§ Task details:
Pictures in the data should be dropped; transcribe exactly the lines from the one that has "Recreate this scene" through the one that has "ob = bpy.data.objects.new(name, data)".

§ Provided records:
%%
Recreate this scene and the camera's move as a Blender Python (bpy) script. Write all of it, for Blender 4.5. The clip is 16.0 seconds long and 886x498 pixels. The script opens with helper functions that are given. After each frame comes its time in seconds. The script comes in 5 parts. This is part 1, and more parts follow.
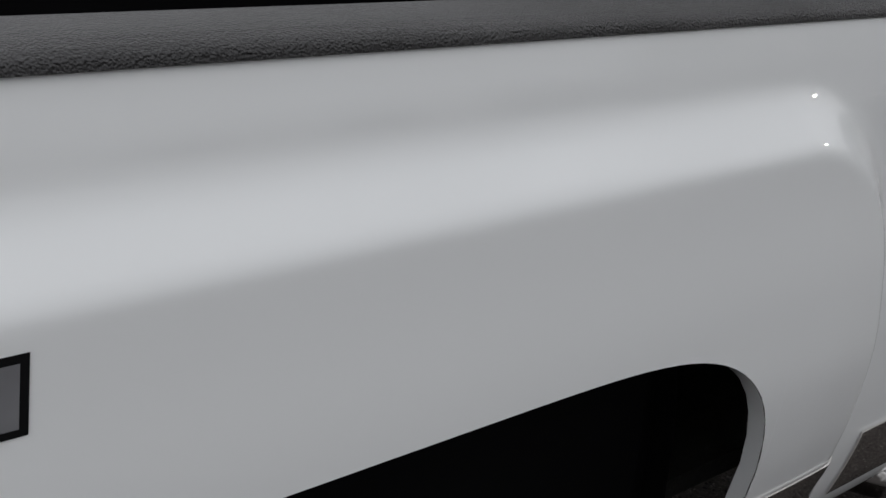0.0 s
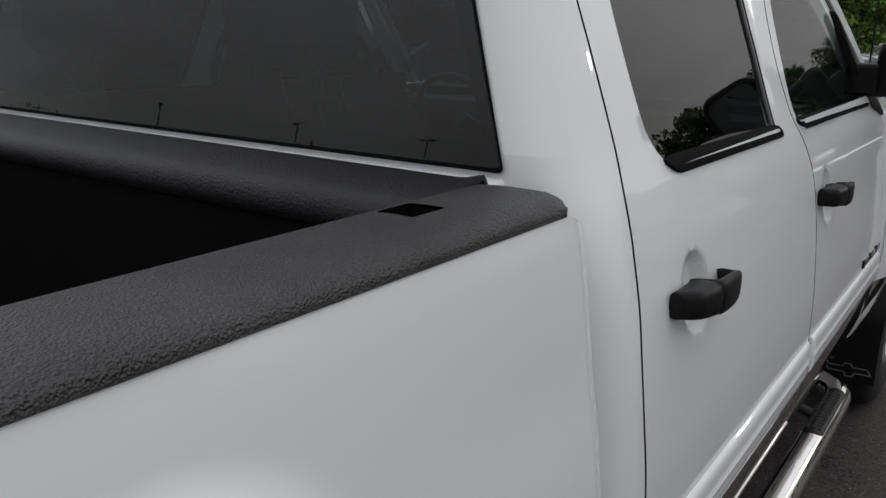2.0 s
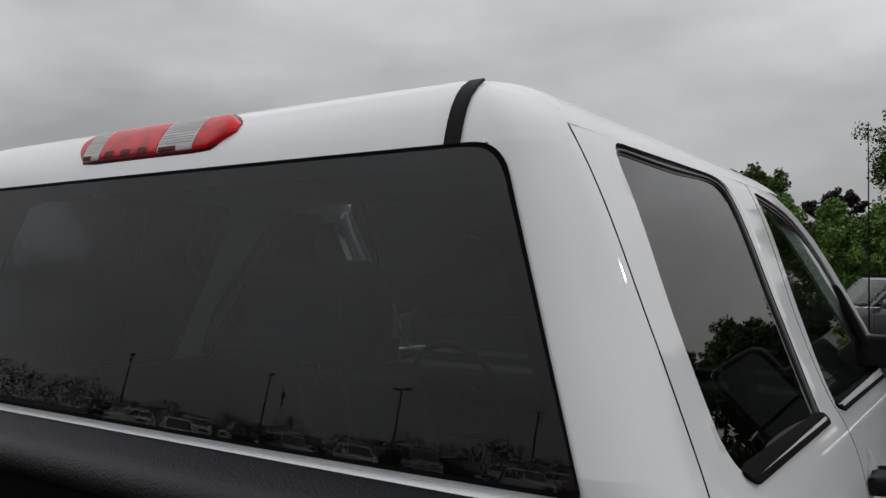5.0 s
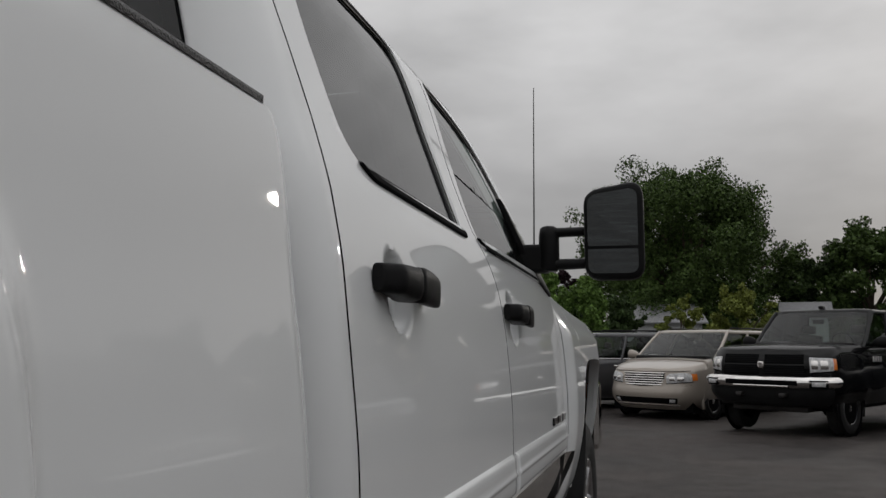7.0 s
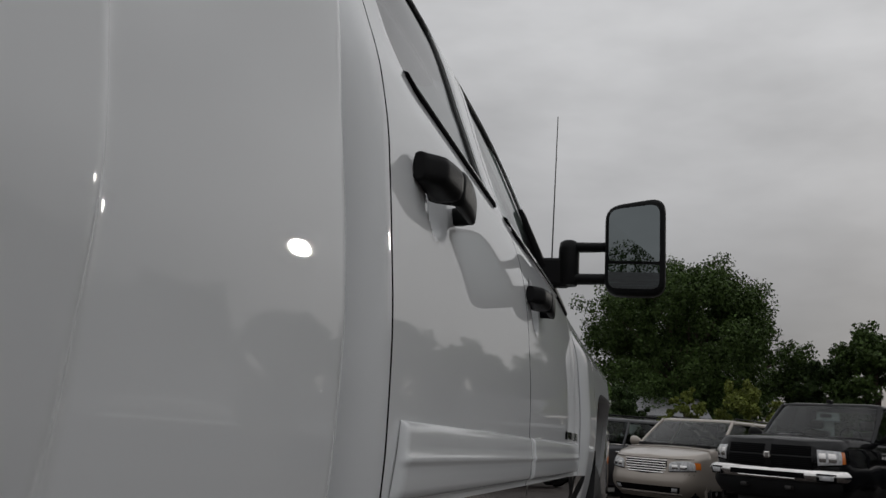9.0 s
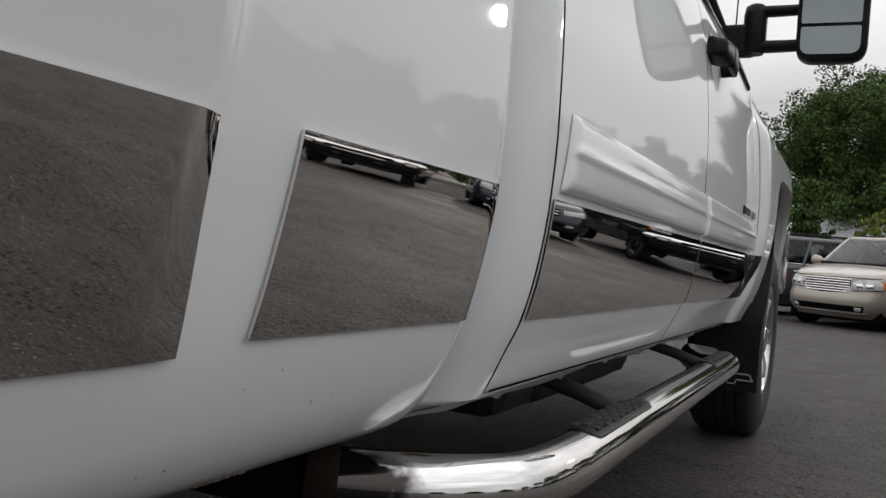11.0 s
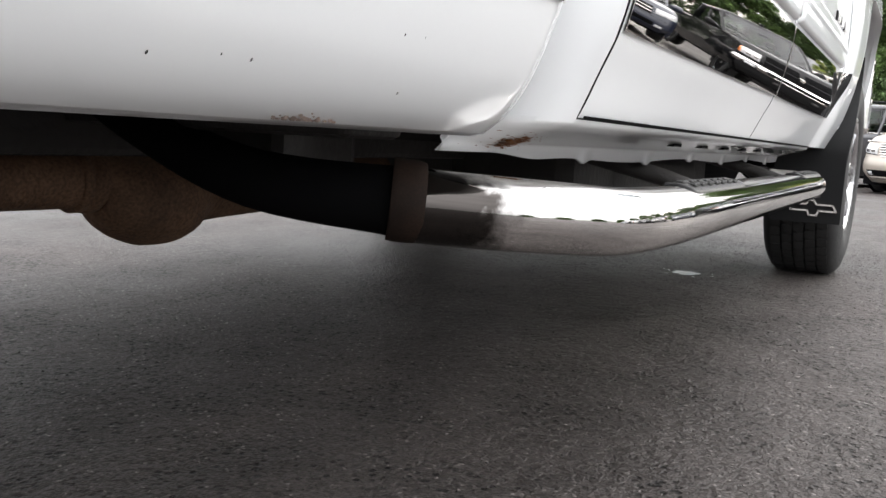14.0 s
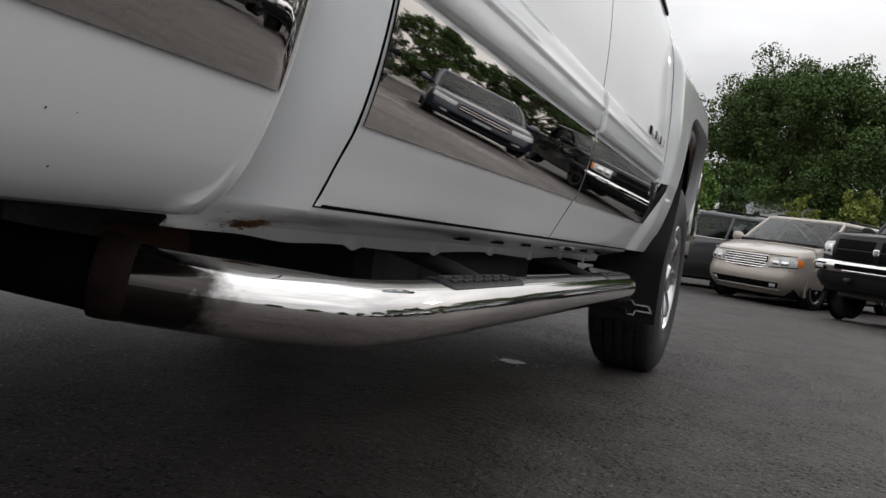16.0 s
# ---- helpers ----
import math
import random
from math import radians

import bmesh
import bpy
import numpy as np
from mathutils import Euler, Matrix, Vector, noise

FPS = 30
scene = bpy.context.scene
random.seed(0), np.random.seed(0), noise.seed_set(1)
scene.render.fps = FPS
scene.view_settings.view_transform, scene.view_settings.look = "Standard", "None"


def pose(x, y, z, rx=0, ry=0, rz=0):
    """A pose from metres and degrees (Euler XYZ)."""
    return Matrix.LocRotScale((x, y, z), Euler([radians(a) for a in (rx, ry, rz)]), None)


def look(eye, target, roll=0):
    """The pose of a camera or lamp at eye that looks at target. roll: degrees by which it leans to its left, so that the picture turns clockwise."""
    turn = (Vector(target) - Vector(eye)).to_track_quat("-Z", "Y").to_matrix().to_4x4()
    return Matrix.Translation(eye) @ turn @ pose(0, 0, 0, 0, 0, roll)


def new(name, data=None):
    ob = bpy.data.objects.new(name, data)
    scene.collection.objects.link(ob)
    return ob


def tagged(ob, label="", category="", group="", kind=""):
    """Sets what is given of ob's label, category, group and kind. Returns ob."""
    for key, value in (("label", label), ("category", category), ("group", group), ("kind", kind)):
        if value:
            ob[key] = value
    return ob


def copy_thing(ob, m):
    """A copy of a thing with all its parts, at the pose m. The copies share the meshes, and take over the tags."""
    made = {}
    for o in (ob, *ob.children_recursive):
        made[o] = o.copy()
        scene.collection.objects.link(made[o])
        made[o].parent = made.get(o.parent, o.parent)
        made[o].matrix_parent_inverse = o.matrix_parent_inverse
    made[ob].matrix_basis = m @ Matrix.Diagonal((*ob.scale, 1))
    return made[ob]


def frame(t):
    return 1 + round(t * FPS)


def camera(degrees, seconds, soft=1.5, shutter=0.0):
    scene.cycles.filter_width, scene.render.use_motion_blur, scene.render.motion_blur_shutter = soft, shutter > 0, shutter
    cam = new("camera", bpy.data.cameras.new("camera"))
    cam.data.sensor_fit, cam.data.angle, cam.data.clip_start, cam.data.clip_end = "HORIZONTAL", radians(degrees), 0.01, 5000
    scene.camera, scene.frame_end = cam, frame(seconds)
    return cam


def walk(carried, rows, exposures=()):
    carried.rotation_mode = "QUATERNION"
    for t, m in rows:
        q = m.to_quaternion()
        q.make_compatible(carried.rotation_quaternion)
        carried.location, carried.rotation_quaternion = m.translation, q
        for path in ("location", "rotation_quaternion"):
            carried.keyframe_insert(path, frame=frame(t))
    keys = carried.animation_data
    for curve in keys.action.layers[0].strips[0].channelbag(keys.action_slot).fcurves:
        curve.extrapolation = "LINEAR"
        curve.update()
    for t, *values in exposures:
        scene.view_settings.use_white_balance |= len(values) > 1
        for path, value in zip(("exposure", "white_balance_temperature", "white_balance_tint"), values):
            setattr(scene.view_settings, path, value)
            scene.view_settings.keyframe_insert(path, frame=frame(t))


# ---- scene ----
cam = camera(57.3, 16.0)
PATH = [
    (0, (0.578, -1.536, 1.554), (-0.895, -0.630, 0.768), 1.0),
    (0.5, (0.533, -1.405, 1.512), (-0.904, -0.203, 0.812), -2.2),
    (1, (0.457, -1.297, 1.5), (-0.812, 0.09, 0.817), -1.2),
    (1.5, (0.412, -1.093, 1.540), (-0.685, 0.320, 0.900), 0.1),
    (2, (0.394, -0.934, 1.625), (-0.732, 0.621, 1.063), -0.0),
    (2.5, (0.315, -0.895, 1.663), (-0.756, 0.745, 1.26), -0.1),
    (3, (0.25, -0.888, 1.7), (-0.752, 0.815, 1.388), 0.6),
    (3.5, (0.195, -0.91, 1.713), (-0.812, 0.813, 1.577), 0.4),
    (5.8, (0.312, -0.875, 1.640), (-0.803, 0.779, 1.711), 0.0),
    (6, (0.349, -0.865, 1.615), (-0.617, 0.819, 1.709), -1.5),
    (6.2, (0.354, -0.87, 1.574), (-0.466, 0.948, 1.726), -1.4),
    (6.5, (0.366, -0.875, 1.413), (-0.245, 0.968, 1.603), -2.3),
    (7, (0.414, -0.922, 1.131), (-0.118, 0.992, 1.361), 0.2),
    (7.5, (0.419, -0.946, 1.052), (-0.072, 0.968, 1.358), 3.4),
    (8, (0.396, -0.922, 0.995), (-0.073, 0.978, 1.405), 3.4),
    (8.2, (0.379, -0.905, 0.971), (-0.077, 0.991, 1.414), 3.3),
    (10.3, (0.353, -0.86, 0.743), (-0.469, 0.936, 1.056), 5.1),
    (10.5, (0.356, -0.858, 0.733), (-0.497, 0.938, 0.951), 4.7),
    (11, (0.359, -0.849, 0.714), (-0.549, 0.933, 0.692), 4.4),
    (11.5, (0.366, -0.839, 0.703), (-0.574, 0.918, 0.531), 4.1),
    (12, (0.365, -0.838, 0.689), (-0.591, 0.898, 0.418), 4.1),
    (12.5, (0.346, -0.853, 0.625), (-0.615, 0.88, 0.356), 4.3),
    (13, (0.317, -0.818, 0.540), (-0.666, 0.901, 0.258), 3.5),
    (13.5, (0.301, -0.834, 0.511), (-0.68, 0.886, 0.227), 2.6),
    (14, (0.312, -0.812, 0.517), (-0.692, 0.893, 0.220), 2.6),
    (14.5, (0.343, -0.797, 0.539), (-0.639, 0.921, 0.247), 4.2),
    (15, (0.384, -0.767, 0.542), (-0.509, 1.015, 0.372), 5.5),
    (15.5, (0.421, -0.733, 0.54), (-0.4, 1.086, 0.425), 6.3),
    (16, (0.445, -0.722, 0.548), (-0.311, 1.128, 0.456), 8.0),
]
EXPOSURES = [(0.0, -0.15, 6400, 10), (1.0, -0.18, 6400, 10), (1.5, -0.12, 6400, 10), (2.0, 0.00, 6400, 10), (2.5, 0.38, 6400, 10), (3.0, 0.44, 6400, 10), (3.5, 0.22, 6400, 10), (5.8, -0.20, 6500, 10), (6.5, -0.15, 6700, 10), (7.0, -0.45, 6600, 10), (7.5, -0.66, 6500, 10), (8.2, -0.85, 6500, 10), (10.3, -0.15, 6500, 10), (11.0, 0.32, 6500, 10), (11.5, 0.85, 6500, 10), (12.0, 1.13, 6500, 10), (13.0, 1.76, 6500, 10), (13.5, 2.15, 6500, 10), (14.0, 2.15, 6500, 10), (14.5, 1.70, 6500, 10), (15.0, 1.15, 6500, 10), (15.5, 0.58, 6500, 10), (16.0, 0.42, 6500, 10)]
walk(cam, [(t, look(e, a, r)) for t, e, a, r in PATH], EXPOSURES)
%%
%%
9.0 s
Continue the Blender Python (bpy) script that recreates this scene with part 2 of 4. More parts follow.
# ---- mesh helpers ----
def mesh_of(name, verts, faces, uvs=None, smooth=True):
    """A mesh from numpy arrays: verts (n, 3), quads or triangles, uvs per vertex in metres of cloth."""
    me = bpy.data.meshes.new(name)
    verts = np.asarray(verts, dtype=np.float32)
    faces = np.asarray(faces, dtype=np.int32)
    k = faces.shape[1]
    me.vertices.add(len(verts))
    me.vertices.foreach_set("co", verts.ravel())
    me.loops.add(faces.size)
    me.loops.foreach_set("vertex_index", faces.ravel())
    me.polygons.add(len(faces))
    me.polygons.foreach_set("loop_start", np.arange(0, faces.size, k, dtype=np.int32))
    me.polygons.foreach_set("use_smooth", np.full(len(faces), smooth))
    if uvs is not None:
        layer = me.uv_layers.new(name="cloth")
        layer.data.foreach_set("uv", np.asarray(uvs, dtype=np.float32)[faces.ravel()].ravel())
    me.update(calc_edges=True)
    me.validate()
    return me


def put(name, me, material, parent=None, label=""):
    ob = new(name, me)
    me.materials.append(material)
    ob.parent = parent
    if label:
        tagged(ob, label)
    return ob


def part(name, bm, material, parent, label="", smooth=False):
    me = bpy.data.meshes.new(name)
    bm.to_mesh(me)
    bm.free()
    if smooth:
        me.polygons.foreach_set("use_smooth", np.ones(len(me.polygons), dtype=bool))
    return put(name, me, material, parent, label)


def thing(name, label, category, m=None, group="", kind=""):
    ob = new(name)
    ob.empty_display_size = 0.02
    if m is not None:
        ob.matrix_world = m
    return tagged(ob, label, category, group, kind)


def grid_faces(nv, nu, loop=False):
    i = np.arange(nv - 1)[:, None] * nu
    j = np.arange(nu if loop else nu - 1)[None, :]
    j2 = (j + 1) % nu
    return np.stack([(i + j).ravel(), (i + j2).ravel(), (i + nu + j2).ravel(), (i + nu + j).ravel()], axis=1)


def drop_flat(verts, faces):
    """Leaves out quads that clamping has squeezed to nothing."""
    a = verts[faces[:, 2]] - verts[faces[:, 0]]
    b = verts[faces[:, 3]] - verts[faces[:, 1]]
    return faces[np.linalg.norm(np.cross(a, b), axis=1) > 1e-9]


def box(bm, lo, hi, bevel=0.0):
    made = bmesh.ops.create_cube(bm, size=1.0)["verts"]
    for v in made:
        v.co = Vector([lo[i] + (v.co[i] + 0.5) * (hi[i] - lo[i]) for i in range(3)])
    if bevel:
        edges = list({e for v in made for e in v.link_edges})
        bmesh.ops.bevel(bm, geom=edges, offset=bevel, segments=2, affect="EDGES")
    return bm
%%
§ Output below:
Recreate this scene and the camera's move as a Blender Python (bpy) script. Write all of it, for Blender 4.5. The clip is 16.0 seconds long and 886x498 pixels. The script opens with helper functions that are given. After each frame comes its time in seconds. The script comes in 5 parts. This is part 1, and more parts follow.
0.0 s
2.0 s
5.0 s
7.0 s
9.0 s
11.0 s
14.0 s
16.0 s
# ---- helpers ----
import math
import random
from math import radians

import bmesh
import bpy
import numpy as np
from mathutils import Euler, Matrix, Vector, noise

FPS = 30
scene = bpy.context.scene
random.seed(0), np.random.seed(0), noise.seed_set(1)
scene.render.fps = FPS
scene.view_settings.view_transform, scene.view_settings.look = "Standard", "None"


def pose(x, y, z, rx=0, ry=0, rz=0):
    """A pose from metres and degrees (Euler XYZ)."""
    return Matrix.LocRotScale((x, y, z), Euler([radians(a) for a in (rx, ry, rz)]), None)


def look(eye, target, roll=0):
    """The pose of a camera or lamp at eye that looks at target. roll: degrees by which it leans to its left, so that the picture turns clockwise."""
    turn = (Vector(target) - Vector(eye)).to_track_quat("-Z", "Y").to_matrix().to_4x4()
    return Matrix.Translation(eye) @ turn @ pose(0, 0, 0, 0, 0, roll)


def new(name, data=None):
    ob = bpy.data.objects.new(name, data)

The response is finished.